How much should I commit to TrueOS?


Having seen small Linux distributions come and go (sometimes without warning) leaving users in the lurch, should I commit full-on to TrueOS. Right now it appears to be a niche effort with some support by a smallish company. With some heavy duty graphics apps and a lot of data, is it worth the effort to really get a work environment running (convert btrfs/ext4 to ZFS is the least of my issues)?
What do people see as the long term viability of TrueOS vs Fedora vs a naked FreeBSD?
I really would like to get out from under Red Hat or Ubuntu.
MacOS is not an option - very marginal server functionality. Windows - don’t get me started LOL.
Any thoughts or discussion would help me make an informed decision.
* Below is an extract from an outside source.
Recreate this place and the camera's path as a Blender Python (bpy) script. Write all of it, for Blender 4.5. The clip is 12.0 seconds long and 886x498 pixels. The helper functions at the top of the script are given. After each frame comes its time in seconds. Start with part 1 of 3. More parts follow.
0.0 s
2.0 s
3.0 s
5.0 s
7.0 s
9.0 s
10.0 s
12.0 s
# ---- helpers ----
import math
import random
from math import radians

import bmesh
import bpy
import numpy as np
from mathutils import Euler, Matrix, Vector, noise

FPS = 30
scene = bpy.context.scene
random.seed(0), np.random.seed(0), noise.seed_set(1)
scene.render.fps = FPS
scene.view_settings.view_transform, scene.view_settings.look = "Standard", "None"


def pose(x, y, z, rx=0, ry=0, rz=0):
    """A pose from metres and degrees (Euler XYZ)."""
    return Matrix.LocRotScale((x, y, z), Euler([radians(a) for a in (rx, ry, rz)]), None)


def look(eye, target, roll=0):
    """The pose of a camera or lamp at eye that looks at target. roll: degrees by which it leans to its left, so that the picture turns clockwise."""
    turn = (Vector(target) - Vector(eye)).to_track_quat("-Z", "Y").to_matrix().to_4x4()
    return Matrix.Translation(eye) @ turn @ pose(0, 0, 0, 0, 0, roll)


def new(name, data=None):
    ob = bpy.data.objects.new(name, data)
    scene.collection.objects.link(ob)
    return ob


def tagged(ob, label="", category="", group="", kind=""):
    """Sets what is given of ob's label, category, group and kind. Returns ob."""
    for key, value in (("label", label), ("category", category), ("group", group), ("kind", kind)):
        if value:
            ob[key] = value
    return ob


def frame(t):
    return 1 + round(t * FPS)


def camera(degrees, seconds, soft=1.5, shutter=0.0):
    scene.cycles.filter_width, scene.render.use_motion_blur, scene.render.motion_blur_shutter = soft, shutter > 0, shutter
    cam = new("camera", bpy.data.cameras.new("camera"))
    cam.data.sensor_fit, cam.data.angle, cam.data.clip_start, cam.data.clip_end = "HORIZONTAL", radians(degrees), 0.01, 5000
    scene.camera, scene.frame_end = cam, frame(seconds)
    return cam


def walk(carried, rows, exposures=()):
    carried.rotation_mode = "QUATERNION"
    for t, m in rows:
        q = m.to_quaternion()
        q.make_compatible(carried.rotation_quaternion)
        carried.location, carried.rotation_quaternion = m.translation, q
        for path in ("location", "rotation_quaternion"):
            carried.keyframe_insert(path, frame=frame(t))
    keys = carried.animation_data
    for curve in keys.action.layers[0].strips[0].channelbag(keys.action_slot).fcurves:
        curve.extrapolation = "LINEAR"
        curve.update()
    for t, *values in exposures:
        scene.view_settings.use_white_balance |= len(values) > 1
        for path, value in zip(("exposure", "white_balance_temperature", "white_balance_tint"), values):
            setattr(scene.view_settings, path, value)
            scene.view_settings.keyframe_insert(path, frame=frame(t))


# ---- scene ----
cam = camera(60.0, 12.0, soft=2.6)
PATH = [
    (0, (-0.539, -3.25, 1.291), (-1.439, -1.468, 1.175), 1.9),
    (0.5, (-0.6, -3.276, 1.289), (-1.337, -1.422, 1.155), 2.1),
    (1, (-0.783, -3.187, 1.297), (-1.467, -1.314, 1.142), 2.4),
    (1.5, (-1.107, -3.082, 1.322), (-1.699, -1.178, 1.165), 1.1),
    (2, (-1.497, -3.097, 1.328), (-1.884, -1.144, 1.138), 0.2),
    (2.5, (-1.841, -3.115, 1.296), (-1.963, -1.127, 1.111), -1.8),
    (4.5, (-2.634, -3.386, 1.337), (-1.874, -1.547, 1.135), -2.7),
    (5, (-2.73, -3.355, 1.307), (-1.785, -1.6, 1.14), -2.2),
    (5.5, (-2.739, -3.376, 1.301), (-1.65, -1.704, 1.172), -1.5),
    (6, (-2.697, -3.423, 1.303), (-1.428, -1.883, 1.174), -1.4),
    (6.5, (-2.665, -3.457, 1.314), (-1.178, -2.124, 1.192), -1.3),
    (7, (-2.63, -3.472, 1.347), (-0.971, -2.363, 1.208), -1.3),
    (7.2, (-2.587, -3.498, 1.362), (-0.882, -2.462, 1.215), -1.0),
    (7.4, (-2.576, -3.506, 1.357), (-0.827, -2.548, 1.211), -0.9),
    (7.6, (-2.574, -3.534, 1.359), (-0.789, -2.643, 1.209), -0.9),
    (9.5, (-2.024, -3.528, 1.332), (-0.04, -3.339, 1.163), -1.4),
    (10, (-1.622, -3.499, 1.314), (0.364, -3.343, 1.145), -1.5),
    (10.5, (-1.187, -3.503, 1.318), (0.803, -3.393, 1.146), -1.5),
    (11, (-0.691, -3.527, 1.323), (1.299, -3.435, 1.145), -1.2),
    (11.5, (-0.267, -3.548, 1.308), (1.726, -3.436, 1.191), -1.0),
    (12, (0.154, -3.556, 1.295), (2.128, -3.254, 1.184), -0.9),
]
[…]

Choose FreeBSD. It will become TrueOS automatically, and has ZFS, too. But there (in FreeBSD) are no (possibly nasty) surprises. TrueOS is nice and going into the right direction.
But You are looking for long-term reliability, and don’t want to fiddle around with the OS itself (broken boot-scripts in TrueOS, for example).

Additional remarks:

If You stay with Linux, have a look at Slackware.

I’m mostly using OpenBSD, but it’s not for everybody. My reason for doing this: I don’t like unnecessary changes, and I don’t like bloat that I know in advance I’ll never need.

Additionally, I run other OSs from time to time as needed.

But to have the greatest peace of mind with a rather short time to get used to something new: Go with FreeBSD production releases.


This is a very important distinction right here. I’ve been running FreeBSD as a desktop at home since around the 3.3 days, moved to TrueOS just because I got tired of the make buildworld && make buildkernel && make installkernel && mergemaster -p && reboot && make installworld && rebuild every single port installed. I figured I’d let them do that :slight_smile:
But your statement about MacOS indicates you may have more server oriented needs than desktop. If so, then I agree with @bsdtester and start with FreeBSD 11-release. Root on ZFS is nice because of boot environments, but root on UFS and then using ZFS on separate devices for data (make sure you understand the types of RAIDZ) would be a good solution too.


I can’t say if it’s good or bad for you. I can only speak to my experience. I have been running TrueOS since it’s inception at home, I stuck to PC-BSD at work until recently, because I was afraid of the change, and I already had everything working the way I wanted it with PC-BSD. I finally took the dive, and I don’t regret it. I also had the same fear as you about it being pulled from under us. But it’s been years, and here I still am, TrueOS is the only operating System on my computers so that fear kind of went away. My main reason for using PC-BSD was because I was not savvy enough to use FreeBSD and PC-BSD was good for a novice like me… Since TrueOS and PC-BSD is just a heavily customized version of FreeBSD it allowed me to use BSD while learning it. Instead of having to learn it first and then use it. Now I can actually install FreeBSD servers without a problem. This is all based on Desktop use of course, but I do believe TrueOS has a server version, and I do believe they also have a (paid) commercial version. Sort of like RHEL.


For stability go to FreeBSD, no questions. As for constant rebuilding OS and ports - there are freebsd-update and pkg to avoid that.


Whilst I have not used TrueOS for some time (I love the concept and it has some REALLY great features such as its use of ZFS which has REALLY impressed me - buggy upgrades finally got me) … My vote would be to use FreeBSD (ZFS is the absolute best) or Debian Stable. I’d give Slackware an honourable mention - I went with Debian for many things because of the admin tools. I pine for a desktop system that can be transparently developed from FreeBSD - oh … my desktop IS FreeBSD btw - this is the machine I’m writing this from.

For updates / upgrades, FreeBSD is bulletproof. Debian I’d give only a .000000000001 vote less than that.

I’m not sure what your beef is with Fedora or Ubuntu, in the gnu/linux world (RMS give me a thumbs up) my experience is that you won’t go wrong with Debian Stable.

Oh … a Markdown editor … now that is cool.